Higher up on the list, in the sixth spot, we find Little, Brown’s nearly 1,000-page long omnibus, The David Foster Wallace Reader. It’s a collection composed of excerpts and full-length pieces from David Foster Wallace’s oeuvre, as selected by a dozen writers and critics, such as Hari Kunzru and Anne Fadiman. These pieces and their afterwords, wrote Jonathan Russell Clark, appeal equally to new readers and longtime devotees alike:
For those unfamiliar with Wallace, the Reader will hopefully spark enough interest in his work to help some readers get over just how damned intimidating his writing can be. … For Wallace fans, however, TDFWR is a chance to go back and read some of his most inventive and brilliant pieces, but more than that it’s an opportunity to reassess Wallace’s work, to judge it chronologically and thus progressively, and by doing so reacquaint one’s self to this incredible writer and thinker and person.

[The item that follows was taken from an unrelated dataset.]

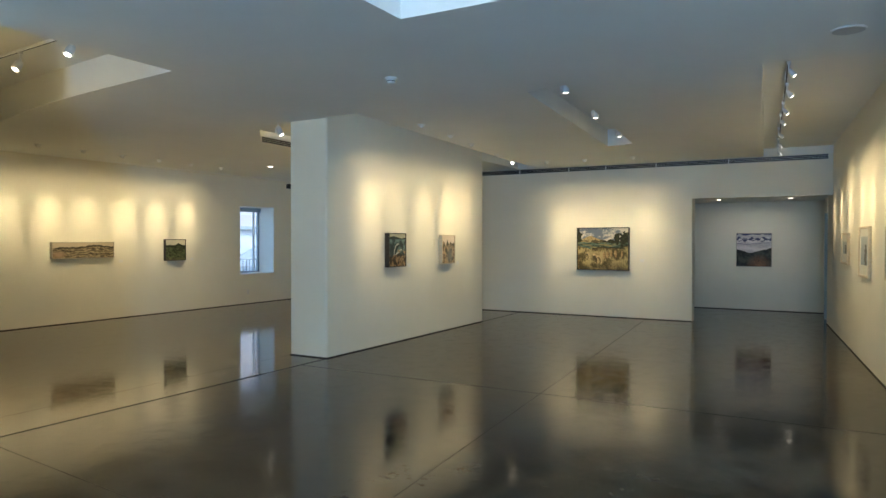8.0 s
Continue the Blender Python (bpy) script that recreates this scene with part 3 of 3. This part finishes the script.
def downlight(x, y, z, beam):
    thing = tagged(new("recessed_downlight"), "round recessed downlight in the white ceiling, lit", "downlight", "recessed downlights")
    thing.location = (x, y, z)
    bm = lathe([(0.075, 0.0), (0.075, -0.004), (0.055, -0.006)], 28)
    part("trim_ring", bm, METAL_WHITE, thing)
    part("lens", lathe([(0.05, -0.0065), (0.05, -0.008)], 24), LED, thing, "glowing lens")
    if beam:
        aim((x, y, z - 0.03), beam, 7, 70, 0.8, (1, 0.93, 0.82))


downlight(-10.39, 10.94, ceiling_z(10.94, -10.39), None)
downlight(-1.965, 15.53, 2.47, (-1.7, YF, 1.5))
downlight(-0.605, 15.56, 2.47, (-1.1, YF, 1.5))


def smoke_detector(x, y):
    z = ceiling_z(y)
    thing = tagged(new("smoke_detector"), "white round smoke detector on the ceiling", "smoke detector")
    thing.location = (x, y, z)
    part("base", lathe([(0.062, 0.0), (0.062, -0.02), (0.058, -0.024)], 28), METAL_WHITE, thing)
    part("sensor_cap", lathe([(0.046, -0.024), (0.046, -0.05), (0.038, -0.06), (0.02, -0.064)], 28), METAL_WHITE, thing)
    part("vent_band", lathe([(0.047, -0.034), (0.047, -0.042)], 28), BASE, thing, "dark vent band")


smoke_detector(-3.978, 6.002)

speaker = tagged(new("ceiling_speaker"), "flat grey round speaker grille in the ceiling", "speaker")
speaker.location = (0.166, 6.37, ceiling_z(6.37))
GRILLE_GREY = textured("perforated_grey", (0.46, 0.46, 0.45), (0.54, 0.54, 0.53), (0.5, 0.6), 200, 400, 0.2)
part("ring", lathe([(0.128, 0.002), (0.128, -0.006), (0.118, -0.008)], 36), METAL_WHITE, speaker)
part("grille", lathe([(0.116, -0.002), (0.116, -0.0095), (0.06, -0.011)], 36), GRILLE_GREY, speaker)


DIFFUSER_GREY = material("anodised_grey", (0.42, 0.42, 0.40), 0.45, 0.5)


def linear_diffuser(m, length, high, slots, label):
    """A slotted air outlet in the x-z plane, facing -y, lying from x = 0."""
    thing = tagged(new("linear_air_diffuser"), label, "air vent", "linear air diffusers")
    thing.matrix_world = m
    part("backing", box(0, -0.006, 0, length, -0.001, high), BLACK, thing, "black slot backing")
    pitch = high / slots
    for k in range(slots + 1):
        part("blade", box(0, -0.022, k * pitch - 0.004, length, -0.0065, k * pitch + 0.004), DIFFUSER_GREY, thing)
    return thing


high_diffuser = linear_diffuser(pose(-6.9, YR, 3.070), right_x(YR) + 6.82, 0.085, 3, "long black and grey slotted air diffuser high on the wall")
linear_diffuser(pose(-8.11, 8.36, ceiling_z(9.0) + 0.004, 0, 0, 93.5), 2.0, 0.086, 3, "short slotted air diffuser in the ceiling recess")

for x in (-5.90, -4.77, -3.97, -2.95, -1.60):
    part("hanger_clip", box(x + 6.9 - 0.008, -0.05, -0.02, x + 6.9 + 0.008, -0.0225, 0.075), METAL_WHITE, high_diffuser, "white hanger clip", 0.002)

outlet = tagged(new("wall_outlet"), "small white electrical outlet low on the wall", "outlet")
outlet.matrix_world = pose(XL, 12.428, 0.30, 0, 0, 90)
part("plate", box(-0.036, -0.006, -0.058, 0.036, -0.0005, 0.058), METAL_WHITE, outlet, "", 0.002)
for z in (-0.024, 0.024):
    part("socket", box(-0.014, -0.0085, z - 0.014, 0.014, -0.0062, z + 0.014), MAT_BOARD, outlet)

box_speaker = tagged(new("wall_speaker"), "small black loudspeaker high on the plaster wall", "speaker")
box_speaker.location = (XL, 13.90, 3.03)
part("cabinet", box(0.002, -0.08, -0.06, 0.13, 0.08, 0.06), BLACK, box_speaker, "", 0.006)
part("bracket", box(-0.0, -0.02, -0.02, 0.004, 0.02, 0.02), METAL_GREY, box_speaker)

# the jamb's blue daylight is put into the colour of an added door
DAYLIT_BLUE = textured("daylit_blue", (0.26, 0.36, 0.44), (0.31, 0.42, 0.50), (0.4, 0.5), 2, 30, 0.03)
door = tagged(new("daylit_door_1"), "added vestibule door, blue daylight put into its colour", "door", kind="structure")
part("leaf", box(0.004, 15.85, 0.008, 0.546, 15.893, 2.15), DAYLIT_BLUE, door, "", 0.003)
part("door_handle", lathe([(0.011, 0), (0.011, 0.12)], 12, pose(0.47, 15.85, 1.0, 90, 0, 0)), METAL_GREY, door, "satin lever handle")


# ---------------------------------------------------------------- roof light glazing over the ceiling opening
def roof_light():
    thing = tagged(new("roof_light"), "glazed roof light with slim white bars", "roof light", kind="structure")
    for k in range(5):
        x = -2.94 + 0.86 * k
        part("glazing_bar", box(x - 0.02, 1.4, 5.0, x + 0.02, 4.585, 5.06), METAL_WHITE, thing)
    for k in range(4):
        pane = part("pane", box(-2.92 + 0.86 * k, 1.42, 5.02, -2.10 + 0.86 * k, 4.565, 5.028), GLASS, thing)
        pane.visible_shadow = False


roof_light()
setting(finish("roof", prism([(XL - 0.6, YB - 0.3), (2.6, YB - 0.3), (2.6, 1.3), (XL - 0.6, 1.3)], 3.96, 4.06), CEILING), "flat roof slab", "roof")
setting(finish("roof", prism([(XL - 0.6, 4.7), (2.6, 4.7), (2.6, 17.4), (XL - 0.6, 17.4)], 3.96, 4.06), CEILING), "flat roof slab", "roof")
setting(finish("roof", prism([(XL - 0.6, 1.3), (-3.0, 1.3), (-3.0, 4.7), (XL - 0.6, 4.7)], 3.96, 4.06), CEILING), "flat roof slab", "roof")
setting(finish("roof", prism([(0.6, 1.3), (2.6, 1.3), (2.6, 4.7), (0.6, 4.7)], 3.96, 4.06), CEILING), "flat roof slab", "roof")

Next month, we’ll watch closely to see if David Mitchell’s The Bone Clocks will come one month closer to the Hall of Fame. As I noted last September, doing so would make Mitchell the only author to have reached The Millions’s Hall of Fame for three separate works.
*Was that a measles reference, or a pun related to another Millions staffer’s recent novel? Why not both?